---- GIVEN DATA

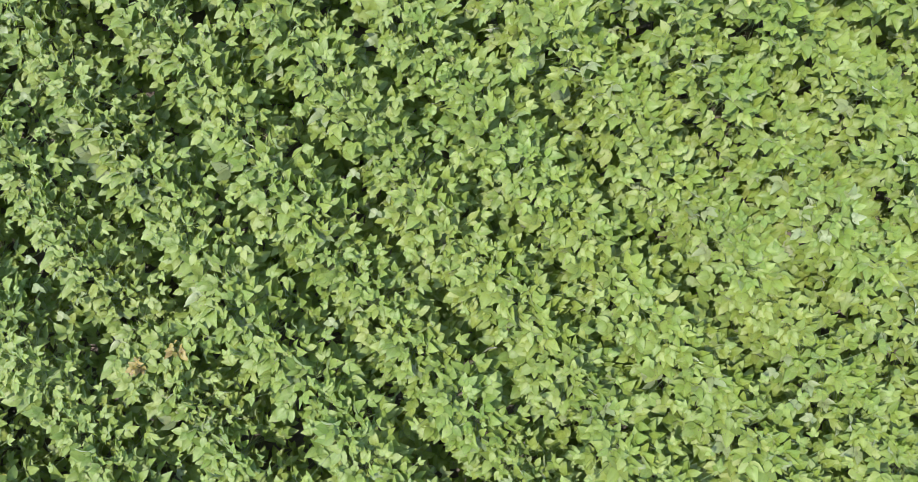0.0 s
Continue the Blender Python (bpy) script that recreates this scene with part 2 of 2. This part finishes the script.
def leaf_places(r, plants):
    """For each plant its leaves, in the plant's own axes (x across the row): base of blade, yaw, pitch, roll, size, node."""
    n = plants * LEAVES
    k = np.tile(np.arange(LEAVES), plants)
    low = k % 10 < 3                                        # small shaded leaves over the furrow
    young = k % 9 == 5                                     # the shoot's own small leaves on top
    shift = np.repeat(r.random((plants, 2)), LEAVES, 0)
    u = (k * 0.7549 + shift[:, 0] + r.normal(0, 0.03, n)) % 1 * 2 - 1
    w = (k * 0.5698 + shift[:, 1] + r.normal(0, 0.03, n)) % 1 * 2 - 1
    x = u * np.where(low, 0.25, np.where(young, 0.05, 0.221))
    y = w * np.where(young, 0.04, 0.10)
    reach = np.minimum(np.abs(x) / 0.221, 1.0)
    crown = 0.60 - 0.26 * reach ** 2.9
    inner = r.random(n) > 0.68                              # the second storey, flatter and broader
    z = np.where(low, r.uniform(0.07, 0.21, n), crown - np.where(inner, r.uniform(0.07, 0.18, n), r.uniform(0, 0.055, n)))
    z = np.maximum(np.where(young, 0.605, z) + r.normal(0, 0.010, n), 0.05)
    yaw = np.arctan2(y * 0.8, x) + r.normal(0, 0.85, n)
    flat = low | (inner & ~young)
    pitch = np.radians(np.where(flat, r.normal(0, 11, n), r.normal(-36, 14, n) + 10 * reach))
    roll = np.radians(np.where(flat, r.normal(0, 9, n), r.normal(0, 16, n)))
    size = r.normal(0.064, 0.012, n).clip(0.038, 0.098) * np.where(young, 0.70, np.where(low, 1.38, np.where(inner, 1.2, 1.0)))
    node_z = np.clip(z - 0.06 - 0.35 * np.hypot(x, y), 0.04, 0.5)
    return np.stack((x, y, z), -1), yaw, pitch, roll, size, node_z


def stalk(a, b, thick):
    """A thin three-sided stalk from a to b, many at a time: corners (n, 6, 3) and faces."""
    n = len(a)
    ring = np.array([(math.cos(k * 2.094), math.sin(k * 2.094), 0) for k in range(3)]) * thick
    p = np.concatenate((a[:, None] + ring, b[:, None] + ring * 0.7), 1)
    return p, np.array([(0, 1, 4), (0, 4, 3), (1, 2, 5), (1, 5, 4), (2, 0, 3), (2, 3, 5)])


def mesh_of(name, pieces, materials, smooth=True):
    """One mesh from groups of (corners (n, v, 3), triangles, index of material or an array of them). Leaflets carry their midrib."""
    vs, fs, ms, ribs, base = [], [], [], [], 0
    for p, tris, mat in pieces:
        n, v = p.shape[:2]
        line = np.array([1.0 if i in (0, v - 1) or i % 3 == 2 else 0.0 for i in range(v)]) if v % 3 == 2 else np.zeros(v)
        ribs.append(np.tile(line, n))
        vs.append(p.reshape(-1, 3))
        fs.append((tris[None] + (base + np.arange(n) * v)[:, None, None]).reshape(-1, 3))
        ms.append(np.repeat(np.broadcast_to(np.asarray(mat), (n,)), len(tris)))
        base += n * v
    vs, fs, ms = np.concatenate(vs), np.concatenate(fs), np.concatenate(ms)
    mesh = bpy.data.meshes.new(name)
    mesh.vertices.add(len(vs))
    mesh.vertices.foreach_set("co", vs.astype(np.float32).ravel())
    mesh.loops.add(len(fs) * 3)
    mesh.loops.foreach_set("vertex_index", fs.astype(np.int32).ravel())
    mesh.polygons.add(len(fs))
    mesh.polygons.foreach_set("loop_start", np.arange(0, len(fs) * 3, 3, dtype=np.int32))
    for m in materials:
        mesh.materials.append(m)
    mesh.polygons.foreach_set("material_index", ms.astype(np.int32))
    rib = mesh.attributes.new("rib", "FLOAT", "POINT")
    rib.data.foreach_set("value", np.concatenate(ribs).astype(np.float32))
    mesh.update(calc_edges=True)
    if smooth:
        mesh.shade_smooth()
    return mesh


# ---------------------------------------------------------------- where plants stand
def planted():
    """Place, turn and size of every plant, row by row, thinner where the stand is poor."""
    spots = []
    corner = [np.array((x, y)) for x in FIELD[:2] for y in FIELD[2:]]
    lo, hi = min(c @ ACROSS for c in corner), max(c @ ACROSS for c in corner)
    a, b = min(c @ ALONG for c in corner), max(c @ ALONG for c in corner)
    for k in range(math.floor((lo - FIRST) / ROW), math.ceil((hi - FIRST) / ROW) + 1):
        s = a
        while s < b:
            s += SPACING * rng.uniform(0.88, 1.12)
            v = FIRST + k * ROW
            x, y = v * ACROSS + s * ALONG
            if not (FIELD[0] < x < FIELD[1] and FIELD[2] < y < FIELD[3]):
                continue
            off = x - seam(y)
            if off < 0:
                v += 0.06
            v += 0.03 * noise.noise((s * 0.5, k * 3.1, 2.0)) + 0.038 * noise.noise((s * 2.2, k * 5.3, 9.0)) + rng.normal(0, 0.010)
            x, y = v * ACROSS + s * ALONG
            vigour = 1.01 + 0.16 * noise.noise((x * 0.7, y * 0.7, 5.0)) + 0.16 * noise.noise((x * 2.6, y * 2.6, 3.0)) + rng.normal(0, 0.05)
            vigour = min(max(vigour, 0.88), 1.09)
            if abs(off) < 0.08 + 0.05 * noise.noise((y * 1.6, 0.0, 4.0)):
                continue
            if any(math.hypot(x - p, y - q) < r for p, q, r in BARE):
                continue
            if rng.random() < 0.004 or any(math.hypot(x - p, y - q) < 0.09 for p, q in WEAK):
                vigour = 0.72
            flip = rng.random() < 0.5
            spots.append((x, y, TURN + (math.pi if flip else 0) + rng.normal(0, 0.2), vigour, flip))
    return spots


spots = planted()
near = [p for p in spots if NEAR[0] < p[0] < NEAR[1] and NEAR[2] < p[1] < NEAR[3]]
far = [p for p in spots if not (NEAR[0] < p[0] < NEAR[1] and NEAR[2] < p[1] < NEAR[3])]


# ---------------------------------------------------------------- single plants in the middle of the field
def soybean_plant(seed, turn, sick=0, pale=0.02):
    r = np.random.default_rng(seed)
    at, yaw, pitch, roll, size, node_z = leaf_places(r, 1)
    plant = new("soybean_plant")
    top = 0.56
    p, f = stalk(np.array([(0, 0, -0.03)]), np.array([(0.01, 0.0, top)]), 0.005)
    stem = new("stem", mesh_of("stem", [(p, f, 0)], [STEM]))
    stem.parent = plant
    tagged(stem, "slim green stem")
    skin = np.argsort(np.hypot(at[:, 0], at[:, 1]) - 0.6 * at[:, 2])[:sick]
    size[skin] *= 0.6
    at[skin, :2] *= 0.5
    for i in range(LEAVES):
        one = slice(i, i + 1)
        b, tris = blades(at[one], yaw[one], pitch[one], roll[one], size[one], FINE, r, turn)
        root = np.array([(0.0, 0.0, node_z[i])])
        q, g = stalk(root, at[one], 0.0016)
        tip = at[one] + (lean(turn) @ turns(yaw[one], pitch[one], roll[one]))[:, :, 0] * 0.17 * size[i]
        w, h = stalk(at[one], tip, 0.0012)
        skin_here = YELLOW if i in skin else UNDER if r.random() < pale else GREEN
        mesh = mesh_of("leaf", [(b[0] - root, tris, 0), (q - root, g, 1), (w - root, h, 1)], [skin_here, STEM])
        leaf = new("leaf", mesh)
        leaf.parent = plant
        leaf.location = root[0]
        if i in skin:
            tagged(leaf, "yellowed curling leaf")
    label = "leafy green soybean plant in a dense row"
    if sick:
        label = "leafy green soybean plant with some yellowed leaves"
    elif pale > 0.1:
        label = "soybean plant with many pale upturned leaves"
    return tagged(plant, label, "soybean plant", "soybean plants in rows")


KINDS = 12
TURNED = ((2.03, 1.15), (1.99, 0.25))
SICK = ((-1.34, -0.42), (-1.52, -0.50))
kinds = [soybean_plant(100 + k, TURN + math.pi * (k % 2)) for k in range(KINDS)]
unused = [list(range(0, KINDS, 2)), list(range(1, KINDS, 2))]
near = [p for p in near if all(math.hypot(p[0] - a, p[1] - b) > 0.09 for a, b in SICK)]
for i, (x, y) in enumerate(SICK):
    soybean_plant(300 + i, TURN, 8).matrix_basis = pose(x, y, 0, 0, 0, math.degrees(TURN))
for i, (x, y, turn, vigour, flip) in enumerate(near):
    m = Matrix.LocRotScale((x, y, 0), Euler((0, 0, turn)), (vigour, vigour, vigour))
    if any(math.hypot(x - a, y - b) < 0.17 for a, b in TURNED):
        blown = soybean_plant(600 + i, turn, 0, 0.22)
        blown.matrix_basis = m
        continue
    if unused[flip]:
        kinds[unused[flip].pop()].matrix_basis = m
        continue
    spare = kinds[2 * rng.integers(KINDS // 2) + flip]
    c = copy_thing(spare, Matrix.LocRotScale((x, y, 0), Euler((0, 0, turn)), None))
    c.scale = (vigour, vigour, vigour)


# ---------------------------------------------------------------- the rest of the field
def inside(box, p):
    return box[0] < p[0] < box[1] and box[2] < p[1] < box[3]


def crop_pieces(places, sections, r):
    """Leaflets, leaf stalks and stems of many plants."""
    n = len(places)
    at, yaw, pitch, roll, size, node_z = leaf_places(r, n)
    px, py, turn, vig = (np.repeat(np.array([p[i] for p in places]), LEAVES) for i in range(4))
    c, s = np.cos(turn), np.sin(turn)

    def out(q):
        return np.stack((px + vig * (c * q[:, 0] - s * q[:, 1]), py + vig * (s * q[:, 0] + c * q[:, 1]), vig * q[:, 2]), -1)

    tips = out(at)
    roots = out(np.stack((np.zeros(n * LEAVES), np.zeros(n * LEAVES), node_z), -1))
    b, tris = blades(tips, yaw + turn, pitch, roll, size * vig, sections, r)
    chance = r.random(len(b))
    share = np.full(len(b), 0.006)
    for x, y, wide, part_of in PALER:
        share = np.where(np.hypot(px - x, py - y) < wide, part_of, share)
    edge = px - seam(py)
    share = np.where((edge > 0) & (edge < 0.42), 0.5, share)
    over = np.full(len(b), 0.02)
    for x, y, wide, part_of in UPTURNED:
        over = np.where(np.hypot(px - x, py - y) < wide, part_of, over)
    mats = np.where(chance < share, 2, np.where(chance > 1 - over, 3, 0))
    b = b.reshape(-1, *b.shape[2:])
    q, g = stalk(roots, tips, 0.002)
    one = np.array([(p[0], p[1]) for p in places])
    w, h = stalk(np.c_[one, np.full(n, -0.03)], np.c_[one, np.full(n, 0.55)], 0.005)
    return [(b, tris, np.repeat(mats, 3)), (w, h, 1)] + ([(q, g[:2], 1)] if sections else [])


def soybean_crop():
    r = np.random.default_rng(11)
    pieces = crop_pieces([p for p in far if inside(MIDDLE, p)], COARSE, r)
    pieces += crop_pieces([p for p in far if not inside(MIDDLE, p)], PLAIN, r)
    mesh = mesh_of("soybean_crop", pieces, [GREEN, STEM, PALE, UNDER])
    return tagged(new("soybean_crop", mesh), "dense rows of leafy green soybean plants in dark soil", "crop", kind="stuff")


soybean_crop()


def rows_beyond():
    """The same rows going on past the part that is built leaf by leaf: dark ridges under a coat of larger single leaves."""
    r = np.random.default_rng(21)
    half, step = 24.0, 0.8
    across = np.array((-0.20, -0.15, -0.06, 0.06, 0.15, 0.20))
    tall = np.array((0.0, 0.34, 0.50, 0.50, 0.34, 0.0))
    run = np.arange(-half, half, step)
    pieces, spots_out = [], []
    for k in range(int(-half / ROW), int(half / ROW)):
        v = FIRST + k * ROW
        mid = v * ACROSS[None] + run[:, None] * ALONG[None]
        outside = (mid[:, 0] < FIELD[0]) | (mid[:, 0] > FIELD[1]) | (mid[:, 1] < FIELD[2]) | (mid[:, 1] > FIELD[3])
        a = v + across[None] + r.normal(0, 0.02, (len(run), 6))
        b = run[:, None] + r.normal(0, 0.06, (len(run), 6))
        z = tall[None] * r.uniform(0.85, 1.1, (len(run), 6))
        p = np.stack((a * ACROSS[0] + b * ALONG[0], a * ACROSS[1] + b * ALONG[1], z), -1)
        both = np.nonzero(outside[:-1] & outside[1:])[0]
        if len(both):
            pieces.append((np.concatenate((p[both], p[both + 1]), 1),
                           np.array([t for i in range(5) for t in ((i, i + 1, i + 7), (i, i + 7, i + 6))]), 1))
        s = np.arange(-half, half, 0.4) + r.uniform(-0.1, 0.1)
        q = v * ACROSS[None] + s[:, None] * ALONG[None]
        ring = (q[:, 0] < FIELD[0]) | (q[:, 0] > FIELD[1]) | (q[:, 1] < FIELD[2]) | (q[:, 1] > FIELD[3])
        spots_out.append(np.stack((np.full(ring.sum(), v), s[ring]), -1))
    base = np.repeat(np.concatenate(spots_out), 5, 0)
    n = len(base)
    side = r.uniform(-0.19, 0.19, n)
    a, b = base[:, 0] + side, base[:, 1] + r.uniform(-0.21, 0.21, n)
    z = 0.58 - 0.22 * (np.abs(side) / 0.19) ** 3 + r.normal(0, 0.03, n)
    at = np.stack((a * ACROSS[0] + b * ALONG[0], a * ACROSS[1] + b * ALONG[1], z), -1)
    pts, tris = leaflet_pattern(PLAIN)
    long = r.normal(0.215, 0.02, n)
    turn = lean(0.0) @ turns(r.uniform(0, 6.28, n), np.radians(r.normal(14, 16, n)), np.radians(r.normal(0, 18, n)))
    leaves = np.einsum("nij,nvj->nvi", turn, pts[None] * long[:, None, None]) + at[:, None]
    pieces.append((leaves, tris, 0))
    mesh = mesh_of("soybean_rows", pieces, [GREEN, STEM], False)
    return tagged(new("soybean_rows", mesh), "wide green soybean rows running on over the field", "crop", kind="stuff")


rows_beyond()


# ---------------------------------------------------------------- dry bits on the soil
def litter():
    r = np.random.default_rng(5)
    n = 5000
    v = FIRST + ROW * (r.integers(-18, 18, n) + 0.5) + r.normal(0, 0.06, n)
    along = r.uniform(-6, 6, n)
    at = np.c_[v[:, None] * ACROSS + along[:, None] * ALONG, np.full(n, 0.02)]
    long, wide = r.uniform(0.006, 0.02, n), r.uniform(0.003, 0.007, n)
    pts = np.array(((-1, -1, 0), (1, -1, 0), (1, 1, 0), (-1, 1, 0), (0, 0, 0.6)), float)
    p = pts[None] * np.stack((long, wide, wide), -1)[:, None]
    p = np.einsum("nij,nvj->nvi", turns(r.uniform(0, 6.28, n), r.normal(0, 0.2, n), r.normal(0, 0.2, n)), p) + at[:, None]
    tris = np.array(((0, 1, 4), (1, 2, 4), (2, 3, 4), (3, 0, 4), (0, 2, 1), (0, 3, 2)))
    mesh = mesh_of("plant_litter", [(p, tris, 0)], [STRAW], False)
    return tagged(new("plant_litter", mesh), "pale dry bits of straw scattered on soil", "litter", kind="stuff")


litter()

--------

TASK REQUIREMENTS: Copy nothing but the lines from the top of the data down to the line containing "0, 3), (2, 3, 5)])", and leave the pictures out.

EXPECTED OUTPUT:
0.0 s
Continue the Blender Python (bpy) script that recreates this scene with part 2 of 2. This part finishes the script.
def leaf_places(r, plants):
    """For each plant its leaves, in the plant's own axes (x across the row): base of blade, yaw, pitch, roll, size, node."""
    n = plants * LEAVES
    k = np.tile(np.arange(LEAVES), plants)
    low = k % 10 < 3                                        # small shaded leaves over the furrow
    young = k % 9 == 5                                     # the shoot's own small leaves on top
    shift = np.repeat(r.random((plants, 2)), LEAVES, 0)
    u = (k * 0.7549 + shift[:, 0] + r.normal(0, 0.03, n)) % 1 * 2 - 1
    w = (k * 0.5698 + shift[:, 1] + r.normal(0, 0.03, n)) % 1 * 2 - 1
    x = u * np.where(low, 0.25, np.where(young, 0.05, 0.221))
    y = w * np.where(young, 0.04, 0.10)
    reach = np.minimum(np.abs(x) / 0.221, 1.0)
    crown = 0.60 - 0.26 * reach ** 2.9
    inner = r.random(n) > 0.68                              # the second storey, flatter and broader
    z = np.where(low, r.uniform(0.07, 0.21, n), crown - np.where(inner, r.uniform(0.07, 0.18, n), r.uniform(0, 0.055, n)))
    z = np.maximum(np.where(young, 0.605, z) + r.normal(0, 0.010, n), 0.05)
    yaw = np.arctan2(y * 0.8, x) + r.normal(0, 0.85, n)
    flat = low | (inner & ~young)
    pitch = np.radians(np.where(flat, r.normal(0, 11, n), r.normal(-36, 14, n) + 10 * reach))
    roll = np.radians(np.where(flat, r.normal(0, 9, n), r.normal(0, 16, n)))
    size = r.normal(0.064, 0.012, n).clip(0.038, 0.098) * np.where(young, 0.70, np.where(low, 1.38, np.where(inner, 1.2, 1.0)))
    node_z = np.clip(z - 0.06 - 0.35 * np.hypot(x, y), 0.04, 0.5)
    return np.stack((x, y, z), -1), yaw, pitch, roll, size, node_z


def stalk(a, b, thick):
    """A thin three-sided stalk from a to b, many at a time: corners (n, 6, 3) and faces."""
    n = len(a)
    ring = np.array([(math.cos(k * 2.094), math.sin(k * 2.094), 0) for k in range(3)]) * thick
    p = np.concatenate((a[:, None] + ring, b[:, None] + ring * 0.7), 1)
    return p, np.array([(0, 1, 4), (0, 4, 3), (1, 2, 5), (1, 5, 4), (2, 0, 3), (2, 3, 5)])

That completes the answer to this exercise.